A given person may have access to many different computers - for example, a Unix machine in the office, accounts on several colleagues' machines, and personal accounts on America Online, the Well, and Echo. Thus, the number of users per host is not really as important as the number of hosts per user. Such information can be obtained only from a direct user survey.

Contrary to discussion on mailing lists, surveying the size of the Net will be difficult, complex, and costly. A national - and ultimately global - sample tracking survey is in order. Perhaps the most difficult factor in such a survey is defining "usage." The survey must be based upon a theoretical model of Internet usage, such as models used in the adoption of new categories of products and services. Individuals in different stages of the adoption process must be measured, so that the survey can be used to predict and verify movement through these categories over time - today's e-mail newbie is tomorrow's Web surfer.

While the survey can be performed over the tele-phone, certain categories of users - for example university students and corporate users - will require special attention.
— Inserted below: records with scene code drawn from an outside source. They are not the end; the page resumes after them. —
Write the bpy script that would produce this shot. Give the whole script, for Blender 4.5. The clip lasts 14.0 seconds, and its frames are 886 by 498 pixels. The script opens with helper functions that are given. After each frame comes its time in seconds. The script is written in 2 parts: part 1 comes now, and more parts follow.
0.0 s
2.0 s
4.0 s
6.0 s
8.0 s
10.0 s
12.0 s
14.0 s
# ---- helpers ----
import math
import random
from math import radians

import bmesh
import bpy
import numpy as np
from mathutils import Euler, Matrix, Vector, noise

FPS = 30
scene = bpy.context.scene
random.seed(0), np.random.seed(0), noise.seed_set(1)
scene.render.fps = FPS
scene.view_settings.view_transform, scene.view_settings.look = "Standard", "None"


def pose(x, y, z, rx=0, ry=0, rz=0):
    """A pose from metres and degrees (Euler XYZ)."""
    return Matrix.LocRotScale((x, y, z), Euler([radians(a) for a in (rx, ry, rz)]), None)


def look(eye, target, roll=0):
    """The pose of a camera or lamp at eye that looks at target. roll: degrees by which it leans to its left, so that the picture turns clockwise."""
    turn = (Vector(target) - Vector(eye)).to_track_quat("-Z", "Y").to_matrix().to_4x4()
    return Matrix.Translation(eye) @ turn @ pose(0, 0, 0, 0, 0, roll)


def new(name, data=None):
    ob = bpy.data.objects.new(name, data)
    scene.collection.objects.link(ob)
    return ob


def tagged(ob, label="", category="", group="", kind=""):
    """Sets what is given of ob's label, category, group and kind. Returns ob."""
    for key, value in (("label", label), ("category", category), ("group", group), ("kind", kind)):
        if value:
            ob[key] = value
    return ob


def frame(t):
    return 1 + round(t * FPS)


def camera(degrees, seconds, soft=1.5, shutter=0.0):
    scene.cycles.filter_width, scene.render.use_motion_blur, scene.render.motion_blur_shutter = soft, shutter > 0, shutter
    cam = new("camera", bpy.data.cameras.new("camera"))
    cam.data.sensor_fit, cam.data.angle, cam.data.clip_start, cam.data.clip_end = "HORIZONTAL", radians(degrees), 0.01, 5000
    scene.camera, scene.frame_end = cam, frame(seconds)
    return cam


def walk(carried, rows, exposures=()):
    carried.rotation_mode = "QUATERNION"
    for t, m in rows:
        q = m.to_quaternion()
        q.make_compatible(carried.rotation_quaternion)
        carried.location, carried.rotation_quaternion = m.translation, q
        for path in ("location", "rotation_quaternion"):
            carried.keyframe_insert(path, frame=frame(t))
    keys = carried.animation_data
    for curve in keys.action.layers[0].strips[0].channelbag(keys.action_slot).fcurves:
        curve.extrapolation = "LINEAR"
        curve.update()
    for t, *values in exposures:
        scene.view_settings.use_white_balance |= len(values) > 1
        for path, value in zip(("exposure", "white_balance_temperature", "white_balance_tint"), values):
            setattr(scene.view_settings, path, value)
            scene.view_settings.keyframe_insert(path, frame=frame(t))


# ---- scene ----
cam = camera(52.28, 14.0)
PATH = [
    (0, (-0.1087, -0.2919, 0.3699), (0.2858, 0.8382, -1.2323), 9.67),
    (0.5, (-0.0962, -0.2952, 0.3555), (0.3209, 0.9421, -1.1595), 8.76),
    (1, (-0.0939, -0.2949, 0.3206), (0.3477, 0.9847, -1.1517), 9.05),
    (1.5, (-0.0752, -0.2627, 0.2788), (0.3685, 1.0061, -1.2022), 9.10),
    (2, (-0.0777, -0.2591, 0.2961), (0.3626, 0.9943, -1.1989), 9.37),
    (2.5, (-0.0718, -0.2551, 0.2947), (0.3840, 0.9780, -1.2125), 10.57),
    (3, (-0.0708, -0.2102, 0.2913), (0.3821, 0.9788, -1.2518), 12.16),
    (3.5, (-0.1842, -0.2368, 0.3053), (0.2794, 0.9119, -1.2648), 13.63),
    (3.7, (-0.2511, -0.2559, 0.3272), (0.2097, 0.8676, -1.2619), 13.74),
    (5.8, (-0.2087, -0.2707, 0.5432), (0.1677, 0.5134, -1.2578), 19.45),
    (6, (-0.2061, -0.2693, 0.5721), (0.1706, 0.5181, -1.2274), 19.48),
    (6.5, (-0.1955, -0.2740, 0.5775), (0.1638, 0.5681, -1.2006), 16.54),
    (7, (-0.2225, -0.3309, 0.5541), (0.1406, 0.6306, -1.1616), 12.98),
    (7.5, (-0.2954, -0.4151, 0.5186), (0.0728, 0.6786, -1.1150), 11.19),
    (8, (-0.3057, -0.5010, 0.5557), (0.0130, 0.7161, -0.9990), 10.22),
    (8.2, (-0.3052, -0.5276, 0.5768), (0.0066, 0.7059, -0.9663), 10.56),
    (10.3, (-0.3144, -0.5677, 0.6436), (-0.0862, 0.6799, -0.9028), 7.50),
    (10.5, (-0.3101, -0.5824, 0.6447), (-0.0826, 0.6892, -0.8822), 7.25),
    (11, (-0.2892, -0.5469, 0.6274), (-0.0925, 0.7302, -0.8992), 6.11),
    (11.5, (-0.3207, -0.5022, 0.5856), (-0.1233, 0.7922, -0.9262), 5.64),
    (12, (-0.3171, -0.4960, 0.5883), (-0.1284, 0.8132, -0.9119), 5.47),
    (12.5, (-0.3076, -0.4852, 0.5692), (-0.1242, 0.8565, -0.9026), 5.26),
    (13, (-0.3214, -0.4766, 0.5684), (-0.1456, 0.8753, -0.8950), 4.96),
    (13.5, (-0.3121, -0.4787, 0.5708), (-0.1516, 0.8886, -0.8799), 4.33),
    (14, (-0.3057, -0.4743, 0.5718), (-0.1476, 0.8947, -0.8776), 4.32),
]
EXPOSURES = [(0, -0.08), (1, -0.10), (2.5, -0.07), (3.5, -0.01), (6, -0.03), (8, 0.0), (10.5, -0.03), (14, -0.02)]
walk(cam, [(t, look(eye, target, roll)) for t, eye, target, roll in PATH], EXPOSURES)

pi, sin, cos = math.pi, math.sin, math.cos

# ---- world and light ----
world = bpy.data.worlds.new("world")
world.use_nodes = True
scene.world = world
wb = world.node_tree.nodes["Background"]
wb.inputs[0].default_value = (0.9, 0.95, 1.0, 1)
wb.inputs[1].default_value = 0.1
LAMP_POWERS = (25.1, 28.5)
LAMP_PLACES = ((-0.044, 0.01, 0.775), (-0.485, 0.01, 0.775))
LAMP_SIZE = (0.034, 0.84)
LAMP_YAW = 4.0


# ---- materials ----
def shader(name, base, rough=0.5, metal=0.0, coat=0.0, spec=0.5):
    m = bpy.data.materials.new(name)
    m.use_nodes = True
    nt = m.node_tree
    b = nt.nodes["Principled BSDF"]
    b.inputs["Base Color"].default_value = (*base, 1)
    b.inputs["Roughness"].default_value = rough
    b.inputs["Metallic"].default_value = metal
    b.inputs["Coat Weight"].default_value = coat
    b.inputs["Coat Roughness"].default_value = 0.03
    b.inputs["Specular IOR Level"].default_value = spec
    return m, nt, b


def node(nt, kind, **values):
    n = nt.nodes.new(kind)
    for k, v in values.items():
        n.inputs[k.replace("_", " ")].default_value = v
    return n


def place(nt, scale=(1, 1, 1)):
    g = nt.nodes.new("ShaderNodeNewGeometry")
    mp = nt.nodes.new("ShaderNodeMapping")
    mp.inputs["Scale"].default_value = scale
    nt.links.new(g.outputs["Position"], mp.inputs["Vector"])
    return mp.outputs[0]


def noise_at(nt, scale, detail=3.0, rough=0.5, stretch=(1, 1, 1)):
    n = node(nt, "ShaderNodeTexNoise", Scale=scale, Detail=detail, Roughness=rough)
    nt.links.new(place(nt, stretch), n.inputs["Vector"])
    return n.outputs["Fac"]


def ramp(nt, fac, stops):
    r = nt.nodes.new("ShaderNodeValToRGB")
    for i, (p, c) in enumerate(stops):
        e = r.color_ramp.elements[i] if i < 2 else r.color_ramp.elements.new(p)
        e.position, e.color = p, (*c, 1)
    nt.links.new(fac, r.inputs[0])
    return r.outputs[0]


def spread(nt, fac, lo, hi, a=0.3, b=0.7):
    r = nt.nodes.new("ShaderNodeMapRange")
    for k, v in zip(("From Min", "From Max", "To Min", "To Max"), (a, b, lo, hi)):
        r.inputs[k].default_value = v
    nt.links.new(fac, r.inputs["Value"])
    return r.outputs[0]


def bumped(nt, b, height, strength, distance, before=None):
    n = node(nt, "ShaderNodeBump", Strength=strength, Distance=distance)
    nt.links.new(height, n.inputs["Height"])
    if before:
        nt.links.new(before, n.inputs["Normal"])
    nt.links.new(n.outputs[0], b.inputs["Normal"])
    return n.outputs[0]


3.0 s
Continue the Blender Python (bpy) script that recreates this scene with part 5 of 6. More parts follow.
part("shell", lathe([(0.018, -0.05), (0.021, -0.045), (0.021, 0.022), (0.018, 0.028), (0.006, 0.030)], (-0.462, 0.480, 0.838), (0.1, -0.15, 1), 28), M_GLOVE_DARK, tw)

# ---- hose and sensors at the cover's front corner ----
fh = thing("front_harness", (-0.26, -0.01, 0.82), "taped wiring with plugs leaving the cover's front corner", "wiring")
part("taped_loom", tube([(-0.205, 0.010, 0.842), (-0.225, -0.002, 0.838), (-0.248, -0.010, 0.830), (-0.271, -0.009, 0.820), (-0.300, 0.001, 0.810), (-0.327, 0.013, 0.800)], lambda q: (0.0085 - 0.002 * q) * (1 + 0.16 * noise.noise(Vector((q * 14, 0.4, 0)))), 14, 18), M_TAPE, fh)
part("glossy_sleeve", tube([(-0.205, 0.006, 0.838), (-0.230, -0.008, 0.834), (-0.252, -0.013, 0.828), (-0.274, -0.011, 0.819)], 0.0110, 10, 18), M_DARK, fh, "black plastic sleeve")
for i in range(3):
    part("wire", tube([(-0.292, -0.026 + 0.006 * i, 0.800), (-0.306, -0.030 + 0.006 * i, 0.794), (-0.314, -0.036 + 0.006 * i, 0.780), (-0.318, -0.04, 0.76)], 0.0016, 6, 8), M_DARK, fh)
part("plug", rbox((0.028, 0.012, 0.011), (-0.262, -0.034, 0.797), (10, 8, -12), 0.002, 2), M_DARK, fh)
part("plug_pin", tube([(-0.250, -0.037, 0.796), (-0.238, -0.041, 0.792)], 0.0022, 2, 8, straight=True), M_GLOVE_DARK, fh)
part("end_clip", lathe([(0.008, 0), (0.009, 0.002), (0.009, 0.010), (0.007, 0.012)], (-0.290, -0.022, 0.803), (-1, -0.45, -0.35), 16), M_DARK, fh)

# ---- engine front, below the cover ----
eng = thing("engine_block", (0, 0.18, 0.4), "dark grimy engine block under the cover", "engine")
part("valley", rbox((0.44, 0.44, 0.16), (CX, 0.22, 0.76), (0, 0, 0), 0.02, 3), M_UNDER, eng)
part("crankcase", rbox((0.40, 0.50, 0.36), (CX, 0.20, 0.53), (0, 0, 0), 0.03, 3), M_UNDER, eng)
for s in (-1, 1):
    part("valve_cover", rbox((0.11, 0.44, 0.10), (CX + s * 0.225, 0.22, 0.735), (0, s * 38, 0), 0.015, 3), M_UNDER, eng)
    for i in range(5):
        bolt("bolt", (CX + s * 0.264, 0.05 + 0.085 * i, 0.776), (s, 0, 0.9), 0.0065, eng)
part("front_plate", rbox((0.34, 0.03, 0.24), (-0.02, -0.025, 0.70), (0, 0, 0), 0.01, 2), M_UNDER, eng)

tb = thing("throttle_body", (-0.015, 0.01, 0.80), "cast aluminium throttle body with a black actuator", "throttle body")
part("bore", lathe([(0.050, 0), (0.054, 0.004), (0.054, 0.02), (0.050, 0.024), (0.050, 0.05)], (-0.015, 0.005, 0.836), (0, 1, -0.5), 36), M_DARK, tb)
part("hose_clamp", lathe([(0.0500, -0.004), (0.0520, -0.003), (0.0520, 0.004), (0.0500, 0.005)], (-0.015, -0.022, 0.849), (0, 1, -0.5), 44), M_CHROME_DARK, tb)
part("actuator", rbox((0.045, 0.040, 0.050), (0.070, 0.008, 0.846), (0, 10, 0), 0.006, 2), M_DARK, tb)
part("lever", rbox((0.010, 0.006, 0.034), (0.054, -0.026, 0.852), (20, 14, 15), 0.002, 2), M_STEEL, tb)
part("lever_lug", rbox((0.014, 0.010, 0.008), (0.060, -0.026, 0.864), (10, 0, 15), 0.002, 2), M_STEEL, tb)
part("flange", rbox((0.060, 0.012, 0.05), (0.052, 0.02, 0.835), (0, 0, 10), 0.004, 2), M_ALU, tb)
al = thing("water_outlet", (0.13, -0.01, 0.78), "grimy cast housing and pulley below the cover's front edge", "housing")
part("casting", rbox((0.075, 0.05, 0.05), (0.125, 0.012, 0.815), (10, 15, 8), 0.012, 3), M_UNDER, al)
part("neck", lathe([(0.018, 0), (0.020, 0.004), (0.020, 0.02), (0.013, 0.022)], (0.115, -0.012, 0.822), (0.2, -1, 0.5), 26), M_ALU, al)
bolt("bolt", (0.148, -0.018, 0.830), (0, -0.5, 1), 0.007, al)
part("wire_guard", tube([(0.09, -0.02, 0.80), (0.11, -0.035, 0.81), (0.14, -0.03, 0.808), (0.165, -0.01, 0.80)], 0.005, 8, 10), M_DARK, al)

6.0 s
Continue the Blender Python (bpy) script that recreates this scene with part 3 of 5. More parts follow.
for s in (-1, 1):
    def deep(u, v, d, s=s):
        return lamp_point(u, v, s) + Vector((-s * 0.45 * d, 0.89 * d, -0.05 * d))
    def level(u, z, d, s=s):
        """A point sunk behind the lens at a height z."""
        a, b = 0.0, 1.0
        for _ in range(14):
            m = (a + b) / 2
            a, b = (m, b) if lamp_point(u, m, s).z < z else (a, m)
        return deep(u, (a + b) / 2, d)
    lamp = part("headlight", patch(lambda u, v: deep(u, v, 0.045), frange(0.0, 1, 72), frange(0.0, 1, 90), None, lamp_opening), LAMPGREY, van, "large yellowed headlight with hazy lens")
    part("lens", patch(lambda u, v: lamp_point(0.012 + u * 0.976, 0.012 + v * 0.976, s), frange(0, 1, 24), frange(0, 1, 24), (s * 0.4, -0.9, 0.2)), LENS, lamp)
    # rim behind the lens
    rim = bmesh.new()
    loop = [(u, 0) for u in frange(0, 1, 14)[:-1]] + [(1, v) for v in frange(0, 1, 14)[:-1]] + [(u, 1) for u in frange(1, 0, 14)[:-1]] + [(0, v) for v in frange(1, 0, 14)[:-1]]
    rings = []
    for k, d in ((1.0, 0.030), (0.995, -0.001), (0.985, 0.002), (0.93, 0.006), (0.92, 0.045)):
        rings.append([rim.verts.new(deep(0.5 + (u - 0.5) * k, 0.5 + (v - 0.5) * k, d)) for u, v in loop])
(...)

The survey design should be a complex cluster sample requiring special estimation of sample error - not a task to be undertaken by casual researchers.

The survey must go well beyond a mere head count of Internet users. In addition to standard items on amount of use and demographics, the study should provide answers to why people use the Internet and what they think about its commercialization.

A Recommendation
We propose that an Internet Users Measurement Advisory Panel be formed to develop a set of protocols for the rigorous measurement of Internet users and their characteristics, including the larger group of individuals with any kind of network access. The focus should be on defining and estimating segments of usage based on customer need.

We further recommend that the panel:

Be composed of experts in measurement and psychometrics, survey research methodology, marketing and consumer research, computer-mediated communications, public policy, and computer science.
Produce Internet-accessible protocols for peer and public review, comment, and criticism.
Be funded by a consortium of diverse interests including government and private industry.
Direct the execution of surveys based on the protocols on a regular (at a minimum, annual) basis.

We do not, however, advocate a set of proprietary surveys driven by the concerns of one or a few large firms. Privatizing this information flies in the face of the anarchic, yet democratic roots of the Net and may be the surest path to a monolithic, mass-market vision of a commercialized, yet sadly "de-evolved" Internet.

It is time to act. The Internet has changed dramatically in size, character, and economic importance, but may not evolve further without careful measurement of its users. Until then, the lack of accurate and credible information about Internet users is likely to hinder the continued health and positive development of electronic commerce.